Thanks for looking into this and for your findings thus far Conrad. Would you like an image of the USB stick still or was the excerpts in my original post sufficient? The original USB stick is several hundreds of MB in size but if desired I can produce a much smaller image for repro and debug containing only a single small file (a single screen shot instead of multiple MP4 videos) written to an otherwise empty USB stick which would have the same directory structure and file names.
(In reply to Erik Nordstrøm from comment #7) Hi Erik, No, we don't need the USB stick image any more. I can reproduce it with a small in-memory filesystem by mounting with and without "-L en_US.UTF-8". Did you see comment #5? Can you try mounting with "mount_msdosfs -L no_NO.UTF-8" or similar and see if that allows you to access your file? Thanks.
(In reply to Conrad Meyer from comment #8) With # mount_msdosfs -L en_US.UTF-8 /dev/da1s1 /mnt/ I am able to list the files correctly indeed. $ ls -laR /mnt/PS4/SHARE/Screenshots/ total 192 drwxrwxrwx 1 root wheel 32768 Mar 5 11:15 ./ drwxrwxrwx 1 root wheel 32768 Mar 5 11:15 ../ drwxrwxrwx 1 root wheel 32768 Mar 5 11:15 Alien_ Isolation™/ /mnt/PS4/SHARE/Screenshots/Alien_ Isolation™: total 640 drwxrwxrwx 1 root wheel 32768 Mar 5 11:15 ./ drwxrwxrwx 1 root wheel 32768 Mar 5 11:15 ../ -rwxrwxrwx 1 root wheel 255197 Mar 5 11:15 Alien_ Isolation™_20170305101454.jpg*
Furthermore I agree with your wondering why it doesn't respect locale settings.
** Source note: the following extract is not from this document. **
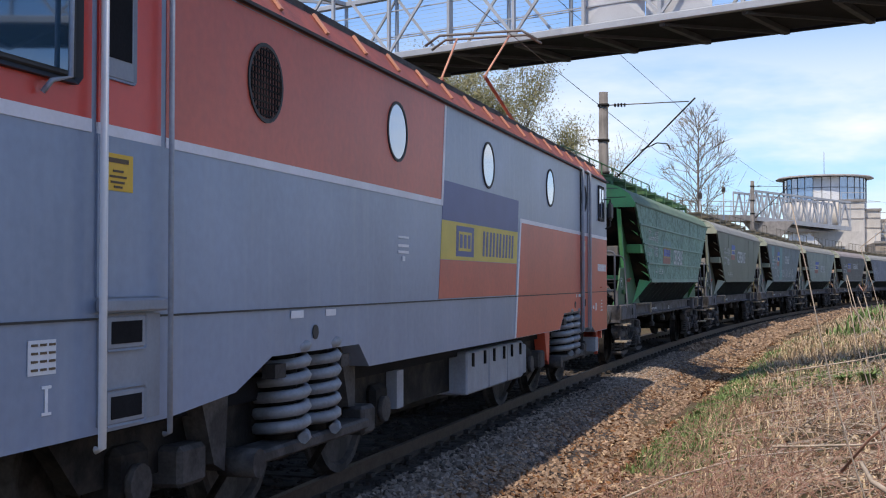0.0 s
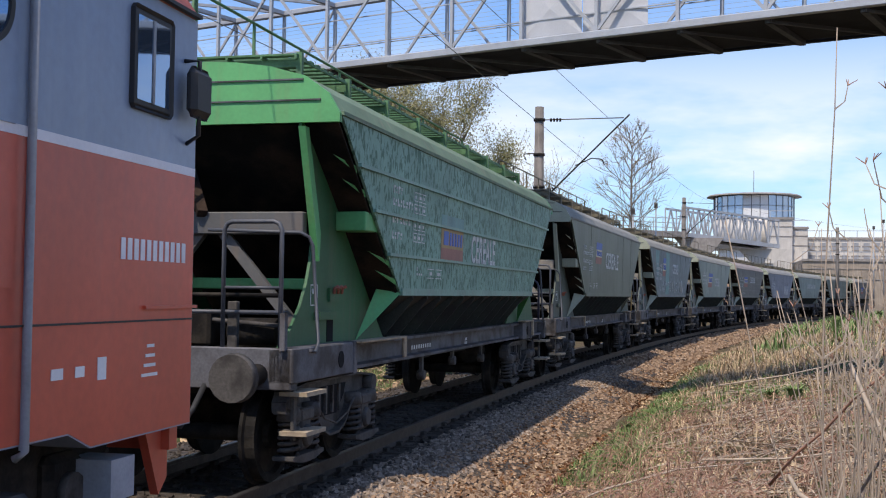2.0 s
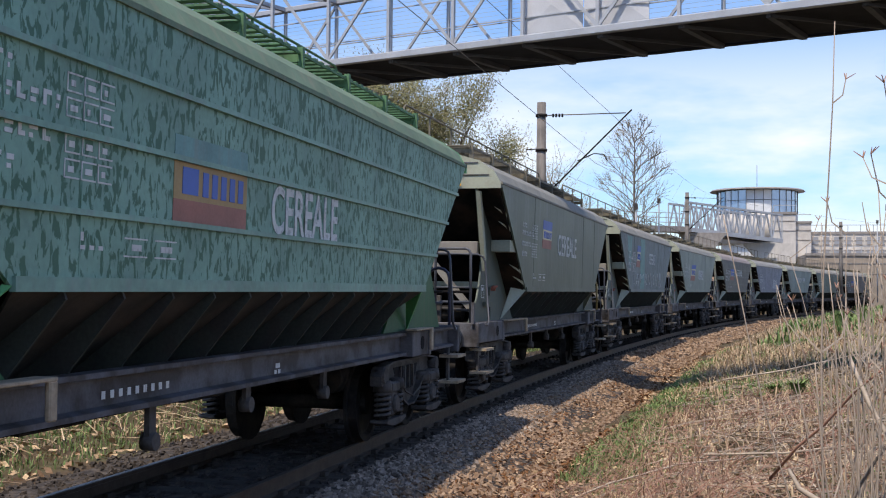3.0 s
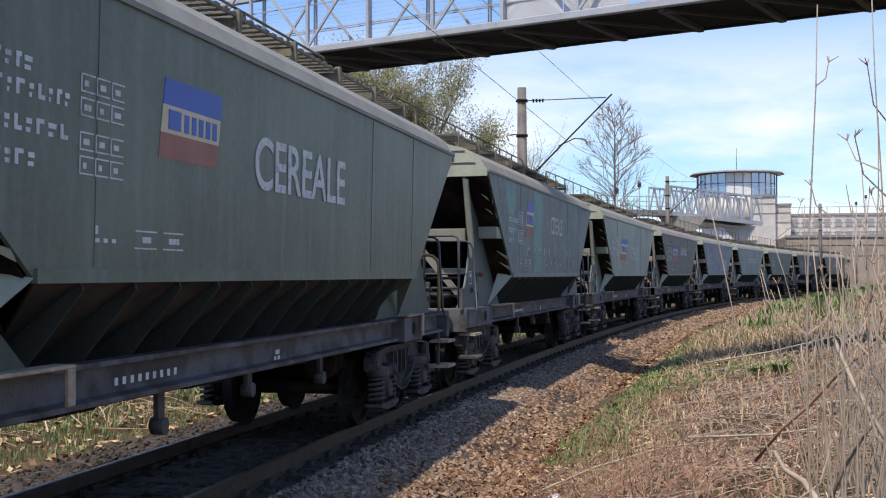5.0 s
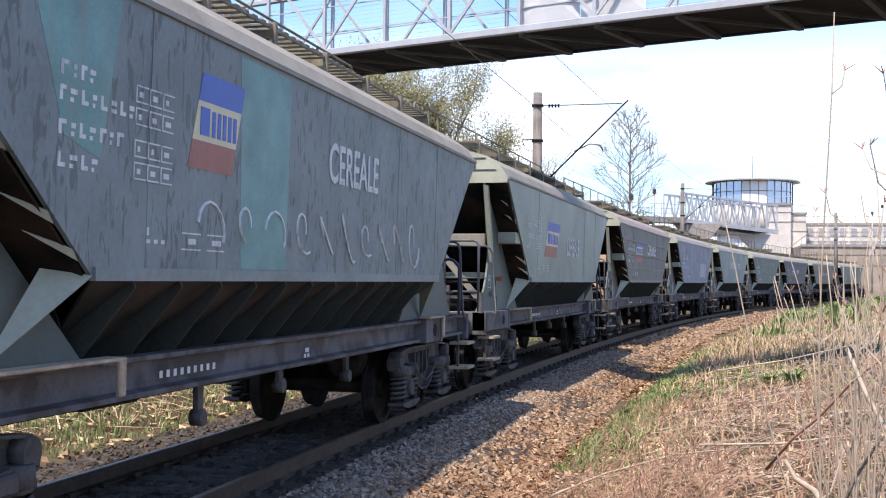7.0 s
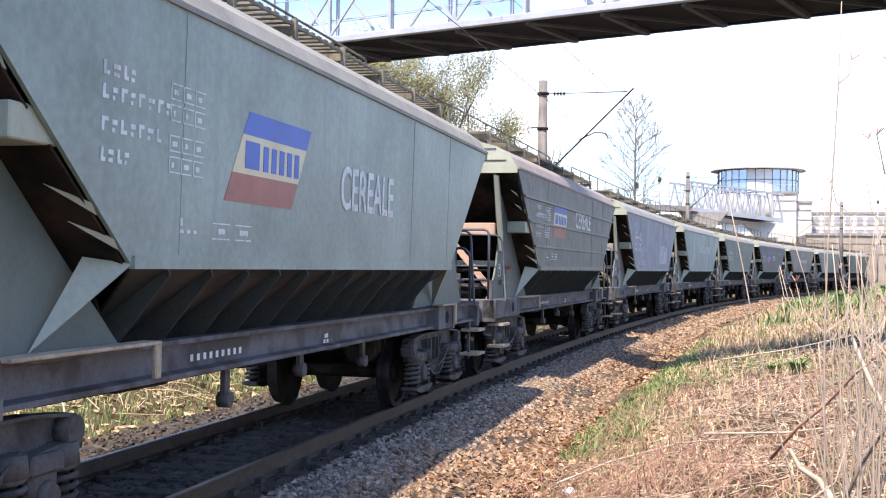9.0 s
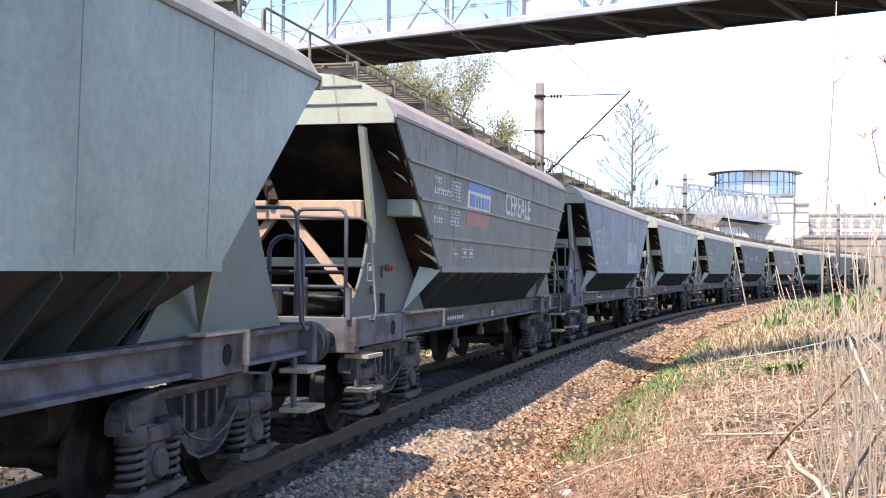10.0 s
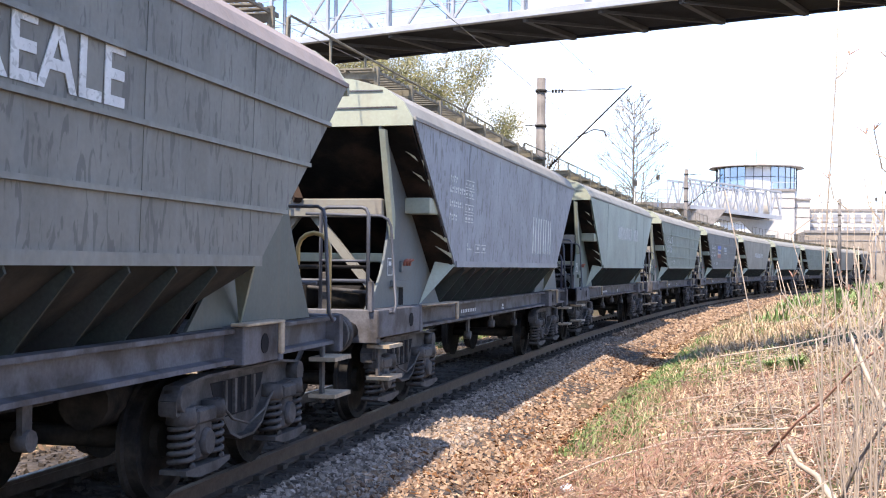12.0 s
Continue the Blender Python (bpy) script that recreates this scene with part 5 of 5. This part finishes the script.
def make_litter(n, u0, u1, y0, y1, size, mat, label, name="leaf_litter", skew=1.2):
    verts, faces = [], []
    for u, y in zip(DICE.uniform(u0, u1, n), y0 + (y1 - y0) * DICE.random(n) ** skew):
        x = world_of(u, y)
        if noise.noise((x * 0.9, y * 0.35, 7)) < -0.22:
            continue
        s = size * DICE.uniform(0.5, 1.3)
        a = Vector(DICE.normal(0, 1, 3) * (1, 1, 0.45)).normalized() * s
        c = Vector(DICE.normal(0, 1, 3) * (1, 1, 0.45))
        c = (c - a * c.dot(a) / a.dot(a)).normalized() * s * 0.55
        o = Vector((x, y, ground_z(x, y) + s * DICE.uniform(0.15, 0.7)))
        b = len(verts)
        verts.extend([o - a, o + c, o + a, o - c])
        faces.append((b, b + 1, b + 2, b + 3))
    return stuff(name, verts, faces, mat, label, "leaves")


make_litter(26000, 2.55, 4.4, 6, 48, 0.040, "leaf_litter", "dry tan and rust leaf litter along the foot of the bank")
make_litter(18000, 1.85, 3.1, 6, 45, 0.042, "rust_litter", "rusty brown leaf litter over the ballast shoulder", "rust_litter")
make_litter(11000, 4.0, 11, 6, 40, 0.05, "straw", "broken dry straw and dead leaves on the bank", "straw_litter")
make_litter(6000, 2.5, 12, -9, 6, 0.05, "straw", "broken dry straw and dead leaves on the bank", "straw_litter", 1.0)
make_litter(4000, -7, -2.3, 8, 40, 0.07, "leaf_litter", "dry leaves beyond the track")


def make_blades(name, n, u0, u1, y0, y1, height, width, mat, label, keep, lean=0.45, skew=1.2):
    verts, faces = [], []
    for u, y in zip(DICE.uniform(u0, u1, n), y0 + (y1 - y0) * DICE.random(n) ** skew):
        x = world_of(u, y)
        if not keep(u, y, noise.noise((x * 0.55, y * 0.3, 1)), DICE.random()):
            continue
        h = height * DICE.uniform(0.45, 1.25)
        t = DICE.uniform(0, 6.28)
        d = Vector((math.cos(t), math.sin(t), 0))
        side = Vector((-d.y, d.x, 0)) * width * 0.5 * (1 + y / 30)
        o = Vector((x, y, ground_z(x, y) - 0.01))
        b1 = o + d * h * lean * DICE.uniform(0.1, 0.6) + Vector((0, 0, h * 0.6))
        tip = o + d * h * lean * DICE.uniform(0.6, 1.8) + Vector((0, 0, h * DICE.uniform(0.75, 1.0)))
        b = len(verts)
        verts.extend([o - side, o + side, b1 + side * 0.7, b1 - side * 0.7, tip])
        faces.extend([(b, b + 1, b + 2, b + 3), (b + 3, b + 2, b + 4)])
    return stuff(name, verts, faces, mat, label, "grass")


def strip(u, y):
    return 2.72 + 0.022 * y < u < 3.75 + 0.014 * y and 13.8 < y < 40


make_blades("green_grass", 34000, 2.8, 5.2, 11, 45, 0.13, 0.012, "grass", "short fresh green grass strip at the foot of the bank", lambda u, y, k, r: strip(u, y) and k + 0.55 * r > 0.02)
make_blades("green_grass", 30000, 3.6, 14, 6, 45, 0.16, 0.012, "grass", "patches of fresh green grass on the bank", lambda u, y, k, r: k + 0.3 * r > 0.14)
make_blades("dry_grass", 26000, 3.6, 15, 6, 40, 0.22, 0.010, "straw", "dry straw-coloured grass on the bank", lambda u, y, k, r: k < 0.3 and r < 0.75, 0.9)
make_blades("dry_grass", 22000, 3.9, 16, 28, 85, 0.30, 0.012, "straw", "tall pale dry grass along the top of the bank", lambda u, y, k, r: k < 0.25, 0.35)
make_blades("green_grass", 9000, 5, 18, 40, 90, 0.5, 0.03, "grass", "patches of fresh green grass on the bank", lambda u, y, k, r: k > 0.12, 0.4)
make_blades("green_grass", 26000, -7, -2.4, 7, 42, 0.13, 0.012, "grass", "sunlit green grass beyond the track", lambda u, y, k, r: k + 0.3 * r > -0.15)
make_blades("dry_grass", 6000, -9, -2.5, 7, 42, 0.16, 0.012, "straw", "sunlit dry grass beyond the track", lambda u, y, k, r: True)


make_blades("dry_grass", 9000, 3.2, 14, -9, 6, 0.2, 0.012, "straw", "dry straw-coloured grass on the bank", lambda u, y, k, r: True, 0.9, 1.0)


def make_clump(x, y, n, h, mat, label):
    c = thing("grass_clump", label, "grass", "grass clumps on the bank")
    c.matrix_basis = pose(x, y, ground_z(x, y))
    bm = B()
    for _ in range(n):
        t, k = DICE.uniform(0, 6.28), DICE.uniform(0.3, 1.0)
        d = Vector((math.cos(t), math.sin(t), 0))
        s = Vector((-d.y, d.x, 0)) * 0.014
        o = d * 0.05
        mid, tip = o + d * 0.12 * k + Vector((0, 0, h * 0.7)), o + d * 0.34 * k + Vector((0, 0, h * DICE.uniform(0.75, 1.0)))
        v = [bm.verts.new(p) for p in (o - s, o + s, mid + s, mid - s, tip)]
        bm.faces.new(v[:4])
        bm.faces.new((v[3], v[2], v[4]))
    tagged(part("tuft", bm, M[mat], c), kind="stuff")


make_clump(1.62, 20.0, 70, 0.34, "grass", "dark green broad-bladed grass clump on the bank")
make_clump(1.30, 20.6, 40, 0.28, "grass", "dark green broad-bladed grass clump on the bank")
make_clump(5.2, 46.0, 90, 0.9, "grass", "dark green broad-bladed grass clump on the bank")
make_clump(6.4, 49.0, 90, 0.9, "grass", "dark green broad-bladed grass clump on the bank")


def stem_tangle(name, n, u0, u1, y0, y1, length, r, rise, mat, label, flat=0.25):
    """Fallen or arching dry stems, each a thin bent three-sided rod."""
    bm = B()
    for _ in range(n):
        u, y = DICE.uniform(u0, u1), y0 + (y1 - y0) * DICE.random() ** 1.3
        x = world_of(u, y)
        t = DICE.uniform(0, 6.28)
        ln = length * DICE.uniform(0.4, 1.3)
        pts = []
        top = rise * DICE.uniform(0.1, 1.0)
        bend = DICE.uniform(-0.5, 0.5)
        for k in range(5):
            f = k / 4
            px, py = x + math.cos(t + bend * f) * ln * f, y + math.sin(t + bend * f) * ln * f
            if -1.0 < from_track(px, py) < 2.9:
                px = world_of(2.9, py)
            pts.append((px, py, ground_z(px, py) + 0.02 + top * math.sin(math.pi * min(1, f * (1 - flat) + flat * 0.3))))
        tube(bm, pts, r * DICE.uniform(0.6, 1.3), 3, r * 0.4)
    me = bpy.data.meshes.new(name)
    bm.to_mesh(me)
    bm.free()
    me.materials.append(M[mat])
    return tagged(new(name, me), label, "dry stems", kind="stuff")


stem_tangle("dry_stems", 1500, 4.3, 12, 6, 26, 0.9, 0.0075, 0.10, "stalk", "tangle of pale fallen dry stems on the bank")
stem_tangle("dry_stems", 520, 4.6, 10, 7, 20, 1.8, 0.0095, 0.12, "stalk", "tangle of pale fallen dry stems on the bank")
stem_tangle("bramble_stems", 1400, 3.4, 7.5, 6, 20, 0.7, 0.0045, 0.35, "red_twig", "thin arching reddish bramble stems on the bank", 0.1)
stem_tangle("dry_stems", 1500, -8, -3.0, 8, 34, 0.9, 0.009, 0.30, "straw", "tangle of sunlit dry stems beyond the track")
stem_tangle("bramble_stems", 560, 3.2, 5.0, 6.5, 12, 0.8, 0.0045, 0.5, "red_twig", "thin arching reddish bramble stems on the bank", 0.1)


def make_stubs():
    bm = B()
    for _ in range(420):
        u, y = DICE.uniform(4.4, 10), 6 + 18 * DICE.random() ** 1.2
        x = world_of(u, y)
        z = ground_z(x, y)
        h = DICE.uniform(0.08, 0.3)
        tube(bm, [(x, y, z - 0.02), (x + DICE.normal(0, 0.03), y, z + h)], DICE.uniform(0.004, 0.010), 5)
    me = bpy.data.meshes.new("cut_stubs")
    bm.to_mesh(me)
    bm.free()
    me.materials.append(M["straw"])
    tagged(new("cut_stubs", me), "short cut dry reed stubs standing on the bank", "dry stems", kind="stuff")


make_stubs()


def fallen_branch(label, pts, r0, r1, mat="stalk"):
    b = thing("fallen_branch", label, "branch", "fallen branches on the bank")
    part("stem", tube(B(), pts, r0, 7, r1), M[mat], b)


def toward(px_right, down, depth):
    """A point by its offsets from straight ahead of the eye (at a heading of 12 degrees to the left)."""
    a = radians(12.0)
    r = px_right * depth
    return Vector((r * math.cos(a) - depth * math.sin(a), r * math.sin(a) + depth * math.cos(a), EYE_Z - down * depth))


fallen_branch("long dark dead branch leaning across the bank", [toward(0.277, 0.158, 7.4), toward(0.300, 0.131, 7.2), toward(0.322, 0.113, 7.05), toward(0.350, 0.083, 6.85), toward(0.385, 0.055, 6.6)], 0.010, 0.007, "red_twig")
fallen_branch("pale weathered dead log on the bank", [toward(0.293, 0.150, 7.3), toward(0.302, 0.166, 7.1), toward(0.318, 0.176, 6.85), toward(0.332, 0.196, 6.5), toward(0.345, 0.205, 6.3)], 0.012, 0.026)
fallen_branch("pale leaning dead stem", [toward(0.345, 0.055, 6.2), toward(0.362, 0.095, 6.0), toward(0.40, 0.16, 5.7)], 0.010, 0.014)
fallen_branch("dark crooked dead branch among the weeds", [toward(0.335, 0.205, 6.2), toward(0.352, 0.165, 6.2), toward(0.368, 0.14, 6.1), toward(0.40, 0.10, 6.0)], 0.011, 0.006, "bark")
fallen_branch("long pale fallen stem on the bank", [toward(0.095, 0.182, 11.3), toward(0.14, 0.163, 11.8), toward(0.20, 0.146, 12.2), toward(0.27, 0.139, 12.4)], 0.012, 0.007)
fallen_branch("long pale fallen stem on the bank", [toward(0.235, 0.075, 17.5), toward(0.29, 0.066, 17.5), toward(0.35, 0.052, 17.2)], 0.013, 0.008)
fallen_branch("long pale fallen stem on the bank", [toward(0.22, 0.138, 11.4), toward(0.29, 0.136, 11.3), toward(0.35, 0.128, 11.2)], 0.013, 0.008)


def make_white_stone():
    s = thing("white_stone", "small pale stone lying in dry leaves", "stone")
    x, y = -1.19, 11.45
    s.matrix_basis = pose(x, y, ground_z(x, y) + 0.04)
    bm = B()
    bmesh.ops.create_icosphere(bm, subdivisions=2, radius=0.07)
    for v in bm.verts:
        v.co *= 1 + 0.25 * noise.noise(v.co * 20)
        v.co.z *= 0.7
    part("stone", bm, M["white_plate"], s)


make_white_stone()


def weed(seed, right, depth, top_down, forked, upright=False):
    """A tall dry weed: a thin wavering stem with a few side branches."""
    rng = random.Random(seed)
    foot = toward(right, 0, depth)
    foot.z = ground_z(foot.x, foot.y) - 0.02
    top = EYE_Z - top_down * depth
    h = top - foot.z
    if h < 0.3:
        return
    w = thing("dry_weed", "tall thin dry weed stalk with bare side twigs", "weed", "tall dry weeds on the bank")
    w.matrix_basis = Matrix.Translation(foot)
    lean = rng.gauss(0, 0.15) * (0.1 if upright else 1)
    pts = [Vector((lean * h * f + 0.02 * math.sin(7 * f + seed), 0.03 * math.sin(5 * f + seed * 2), h * f)) for f in [k / 8 for k in range(9)]]
    part("stem", tube(B(), pts, rng.uniform(0.003, 0.0058) * (1 + depth / 14), 5, 0.0025), M["stalk"], w)
    for k in range(rng.choice((2, 3, 4)) if forked else rng.choice((0, 1, 2))):
        p = pts[rng.choice((4, 5, 6, 7, 8) if forked else (3, 5, 7))]
        d = Vector((rng.choice((-1, 1)) * rng.uniform(0.25, 0.6), rng.gauss(0, 0.2), rng.uniform(0.5, 1.0))).normalized() * rng.uniform(0.12, 0.4)
        q = p + d
        part("twig", tube(B(), [p, p + d * 0.5 + Vector((d.x * 0.25, 0, -0.02)), q], 0.005, 4, 0.0025), M["stalk"], w)
        if forked:
            bm = B()
            for _ in range(3):
                tube(bm, [q, q + Vector((rng.gauss(0, 0.02), rng.gauss(0, 0.02), 0.03))], 0.004, 4, 0.002)
            part("bud", bm, M["red_twig"], w)


weed(1, 0.319, 5.5, -0.232, True, True)
weed(2, 0.366, 5.2, -0.135, False, True)
weed(3, 0.371, 5.4, -0.09, False, True)
weed(4, 0.385, 4.9, -0.24, True, True)
weed(5, 0.352, 5.9, -0.05, True, True)
weed(6, 0.394, 5.1, -0.12, True, True)
weed(7, 0.340, 6.2, 0.0, False, True)
wr = random.Random(21)
for k in range(100):
    weed(40 + k, 0.325 + 0.13 * wr.random() ** 0.8, wr.uniform(4.6, 9.5), wr.uniform(-0.07, 0.06), wr.random() < 0.3)

for o in bpy.data.objects:
    if o.parent and o.name.split(".")[0] in STENCILS:
        tagged(o, kind="stuff")


# ---- what moves ----
def motions():
    times = [0.25 * k for k in range(49)]
    walk(LOCO, [(t, rolling(13.70 - travelled(t) + float(np.interp(t, (0, 0.5, 1.0, 1.6), (0, 0.22, 0.2, 0.43))), 5.3)) for t in times])
    for i, w in enumerate(TRAIN):
        walk(w, [(t, rolling(32.5609 + 15.45358 * i - travelled(t), 5.3)) for t in times])
    fine = [k / 15 for k in range(181)]
    for o, r, place in WHEELS:
        walk(o, [(t, pose(*place, math.degrees(travelled(t) / r) % 360)) for t in fine])


motions()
Building on what you said in that and other comments, I think it might be reasonable to try: 1. User defined locale as per the LANG and/or relevant LC_* env variables. 2. en_US.UTF-8 3. win-1252 4. Short names How one would determine if the right or wrong choice had been made I don't know.
There's no way for the kernel to know the locale. That's purely a userland construct. msdosfs does have a notion of how to decode things, but it has to be done at mount time. And there's likely a bug or two in the translations that's causing the issues that you're seeing. These bugs are likely in the MSDOSFS code. I suspect that Conrad's notion of switching to UTF-8 internally is the right way to go, but worry about compatibility. We should ask the folks that set it to ISO-8859-1 why that specific choice, and if we can shift the interpretation over to UTF-8. Eg, was iso-8859-1 just a placeholder that then got perverted into a format that Windows never produces, or was there a deeper reason...
(In reply to Warner Losh from comment #11) >We should ask the folks that set it to ISO-8859-1 why that specific choice, and if we can shift the interpretation over to UTF-8. I agree. I don't know who to ask and probably couldn't contribute much in conversation anyway, could either of you -- Warner or Conrad -- ask them?
I don't know how to find these people either :-(.
ache@ is the only one I can think of.
And if we can't contact him, go ahead with the change.